The fiscal pressures facing Indonesia also reflect a broader tension between the government’s developmental ambitions and the realities of constrained resources. President Subianto’s administration has prioritized expansive social and infrastructure programs as part of its vision for national development, but the current fiscal environment underscores the need for careful calibration. Without strategic adjustments, the risk of accumulating unsustainable debt levels looms large, potentially undermining investor confidence and long-term economic stability.

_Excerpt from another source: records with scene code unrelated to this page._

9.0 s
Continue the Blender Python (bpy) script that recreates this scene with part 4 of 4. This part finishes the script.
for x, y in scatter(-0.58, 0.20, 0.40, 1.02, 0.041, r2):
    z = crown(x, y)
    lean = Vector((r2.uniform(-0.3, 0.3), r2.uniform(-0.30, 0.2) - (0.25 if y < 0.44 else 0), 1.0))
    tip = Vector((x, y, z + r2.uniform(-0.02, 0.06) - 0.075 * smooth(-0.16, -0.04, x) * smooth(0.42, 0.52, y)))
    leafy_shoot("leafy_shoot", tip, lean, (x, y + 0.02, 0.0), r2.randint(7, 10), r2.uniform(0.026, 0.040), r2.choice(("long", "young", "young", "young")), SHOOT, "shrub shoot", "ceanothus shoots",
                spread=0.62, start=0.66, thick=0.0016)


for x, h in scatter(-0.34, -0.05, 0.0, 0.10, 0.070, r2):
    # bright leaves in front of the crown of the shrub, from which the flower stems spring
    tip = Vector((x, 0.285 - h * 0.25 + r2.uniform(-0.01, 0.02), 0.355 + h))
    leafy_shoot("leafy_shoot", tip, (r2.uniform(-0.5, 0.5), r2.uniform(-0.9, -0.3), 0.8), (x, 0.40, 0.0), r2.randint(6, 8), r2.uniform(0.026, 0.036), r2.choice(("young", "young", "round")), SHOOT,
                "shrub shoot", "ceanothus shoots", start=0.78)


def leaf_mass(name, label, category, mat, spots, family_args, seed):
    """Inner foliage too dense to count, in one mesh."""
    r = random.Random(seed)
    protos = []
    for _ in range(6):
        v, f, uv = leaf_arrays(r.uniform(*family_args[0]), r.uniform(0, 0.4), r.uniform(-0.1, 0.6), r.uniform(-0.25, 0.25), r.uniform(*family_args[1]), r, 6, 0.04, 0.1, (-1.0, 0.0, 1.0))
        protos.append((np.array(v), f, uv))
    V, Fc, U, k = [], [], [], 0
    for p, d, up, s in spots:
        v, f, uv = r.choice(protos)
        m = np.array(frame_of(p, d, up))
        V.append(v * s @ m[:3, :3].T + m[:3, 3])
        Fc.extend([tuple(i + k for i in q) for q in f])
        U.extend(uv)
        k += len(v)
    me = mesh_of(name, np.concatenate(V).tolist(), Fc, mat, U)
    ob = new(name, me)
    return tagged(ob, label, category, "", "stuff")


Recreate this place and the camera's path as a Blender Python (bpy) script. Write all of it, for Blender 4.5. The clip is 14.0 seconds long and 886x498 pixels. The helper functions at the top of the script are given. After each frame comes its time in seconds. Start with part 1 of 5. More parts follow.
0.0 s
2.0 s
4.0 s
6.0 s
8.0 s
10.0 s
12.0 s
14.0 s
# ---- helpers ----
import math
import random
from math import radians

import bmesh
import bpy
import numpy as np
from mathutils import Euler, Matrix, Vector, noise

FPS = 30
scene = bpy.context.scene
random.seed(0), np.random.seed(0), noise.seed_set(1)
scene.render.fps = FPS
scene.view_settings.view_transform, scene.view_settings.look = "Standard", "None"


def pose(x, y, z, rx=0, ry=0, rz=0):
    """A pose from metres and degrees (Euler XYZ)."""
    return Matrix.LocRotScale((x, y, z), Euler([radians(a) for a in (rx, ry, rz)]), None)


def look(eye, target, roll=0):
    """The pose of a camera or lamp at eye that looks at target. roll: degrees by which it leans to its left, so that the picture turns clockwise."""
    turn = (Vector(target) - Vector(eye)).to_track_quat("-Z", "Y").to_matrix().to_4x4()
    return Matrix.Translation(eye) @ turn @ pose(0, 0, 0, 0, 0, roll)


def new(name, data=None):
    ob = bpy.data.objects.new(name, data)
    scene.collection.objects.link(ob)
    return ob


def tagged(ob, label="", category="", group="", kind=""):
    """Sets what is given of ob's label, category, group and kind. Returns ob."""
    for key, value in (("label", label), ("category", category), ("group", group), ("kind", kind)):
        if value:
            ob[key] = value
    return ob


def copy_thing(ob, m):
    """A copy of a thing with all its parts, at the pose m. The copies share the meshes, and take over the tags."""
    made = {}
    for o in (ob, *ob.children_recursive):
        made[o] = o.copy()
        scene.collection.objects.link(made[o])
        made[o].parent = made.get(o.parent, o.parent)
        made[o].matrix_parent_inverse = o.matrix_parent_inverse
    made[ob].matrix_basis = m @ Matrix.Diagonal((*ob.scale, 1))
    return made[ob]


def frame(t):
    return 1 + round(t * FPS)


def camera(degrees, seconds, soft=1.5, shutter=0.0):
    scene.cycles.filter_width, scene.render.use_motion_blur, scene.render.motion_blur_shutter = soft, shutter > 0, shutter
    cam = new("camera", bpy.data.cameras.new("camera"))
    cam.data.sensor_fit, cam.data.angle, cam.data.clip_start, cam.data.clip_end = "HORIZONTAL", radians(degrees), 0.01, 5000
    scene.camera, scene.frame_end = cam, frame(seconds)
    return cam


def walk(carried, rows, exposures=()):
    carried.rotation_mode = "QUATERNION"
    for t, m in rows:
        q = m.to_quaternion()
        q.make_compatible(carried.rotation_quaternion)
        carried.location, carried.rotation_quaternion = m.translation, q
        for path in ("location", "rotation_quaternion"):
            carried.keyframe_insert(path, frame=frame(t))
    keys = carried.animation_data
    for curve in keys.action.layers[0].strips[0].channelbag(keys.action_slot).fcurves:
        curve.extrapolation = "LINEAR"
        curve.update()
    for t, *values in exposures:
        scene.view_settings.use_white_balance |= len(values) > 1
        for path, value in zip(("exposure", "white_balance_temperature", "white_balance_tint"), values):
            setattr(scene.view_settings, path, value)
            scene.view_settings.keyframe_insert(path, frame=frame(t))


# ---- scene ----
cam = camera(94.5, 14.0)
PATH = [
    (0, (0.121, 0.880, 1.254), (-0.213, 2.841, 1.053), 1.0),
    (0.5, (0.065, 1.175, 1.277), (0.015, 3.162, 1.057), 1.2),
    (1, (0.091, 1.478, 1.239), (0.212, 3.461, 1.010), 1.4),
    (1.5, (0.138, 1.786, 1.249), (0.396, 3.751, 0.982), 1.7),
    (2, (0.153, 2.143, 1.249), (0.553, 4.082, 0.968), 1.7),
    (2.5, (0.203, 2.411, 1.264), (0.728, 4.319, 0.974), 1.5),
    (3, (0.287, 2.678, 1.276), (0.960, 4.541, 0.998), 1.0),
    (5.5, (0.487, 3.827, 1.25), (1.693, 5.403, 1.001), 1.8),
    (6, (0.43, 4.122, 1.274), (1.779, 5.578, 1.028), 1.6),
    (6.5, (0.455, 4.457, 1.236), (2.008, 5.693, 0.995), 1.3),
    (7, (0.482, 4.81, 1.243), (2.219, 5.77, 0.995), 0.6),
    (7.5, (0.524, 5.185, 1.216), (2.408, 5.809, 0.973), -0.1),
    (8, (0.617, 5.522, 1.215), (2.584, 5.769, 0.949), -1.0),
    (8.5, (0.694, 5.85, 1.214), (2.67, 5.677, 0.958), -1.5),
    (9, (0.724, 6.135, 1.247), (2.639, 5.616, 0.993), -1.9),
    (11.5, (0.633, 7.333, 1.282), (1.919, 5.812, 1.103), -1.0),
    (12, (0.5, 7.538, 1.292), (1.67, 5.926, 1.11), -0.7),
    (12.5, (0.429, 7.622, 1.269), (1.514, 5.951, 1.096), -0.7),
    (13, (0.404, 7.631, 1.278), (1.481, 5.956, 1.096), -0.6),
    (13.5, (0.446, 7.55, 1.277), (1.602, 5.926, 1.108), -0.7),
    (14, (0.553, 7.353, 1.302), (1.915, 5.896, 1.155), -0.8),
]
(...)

Looking Ahead: Balancing Ambition and Prudence

As Indonesia navigates these fiscal challenges, the path forward remains uncertain. The government must strike a delicate balance between pursuing its transformative agenda and maintaining fiscal discipline, a task made more complex by global economic volatility and domestic implementation hurdles. While measures such as drawing on budget surpluses and front-loading bond issuance provide temporary relief, they do not address the underlying structural issues of weak revenue collection and spending inefficiencies.

For policymakers, the immediate priority is to enhance revenue performance while ensuring that spending is targeted and effective. This may require difficult decisions, such as scaling back or restructuring flagship programs to align with fiscal realities. At the same time, fostering investor confidence through transparent and prudent fiscal management will be critical to sustaining Indonesia’s economic trajectory in an increasingly uncertain global landscape.

As the second half of 2025 unfolds, the government’s ability to adapt to these challenges will shape not only the country’s fiscal health but also its broader economic prospects. Whether Indonesia can reconcile its ambitious spending plans with the need for fiscal sustainability remains an open question, one that will likely define the economic narrative in the months ahead.